I'd be interested to hear your thoughts, actually. Perhaps this is blindingly obvious, but I think that pre-crisis pay regulation was often focused on disclosure, and done through the SEC. So called say on pay, one of the potential reforms of the crisis, is, if you like, disclosure with an exclamation point.
Empirically proving this would be very difficult, but it seems to me that disclosure does not shrink pay packages, which, I assume, was one of the goals of requiring it.
The corporate governance move in pay, I think, was to do more of it through options, and longer horizon payouts, which were designed to align the executive's interest with those of the owners. This did the opposite of shrinking pay packages, though it may have been a good idea.

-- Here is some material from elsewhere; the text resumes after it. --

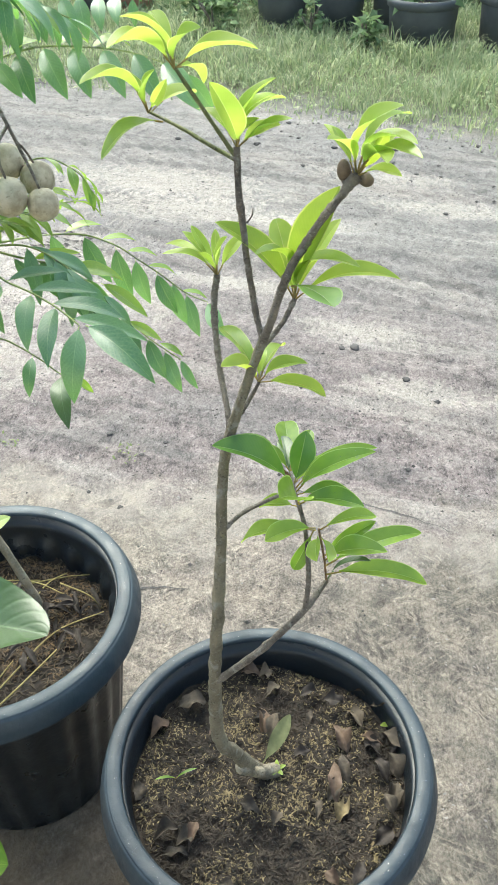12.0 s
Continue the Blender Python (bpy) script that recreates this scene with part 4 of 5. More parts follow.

One thing we have seen from the crisis is what happens when you limit pay, instead of disclosing it or long terming it. Cutting pay packages, as the US did as an owner, through its pay czar, and also, as a result, making future compensation uncertain - that has been a stunning penalty for financial intermediaries, and one they will move heaven and earth to avoid. Limiting pay looks to me like a forceful discipline of management.
Again, this may be obvious, but it suggests to me that pay regulation can be a tool that owners and regulators could use to great effect on banks. I'm not sure that pay disclosure, however, makes much of a difference, consistent though it is with the SEC's ethos.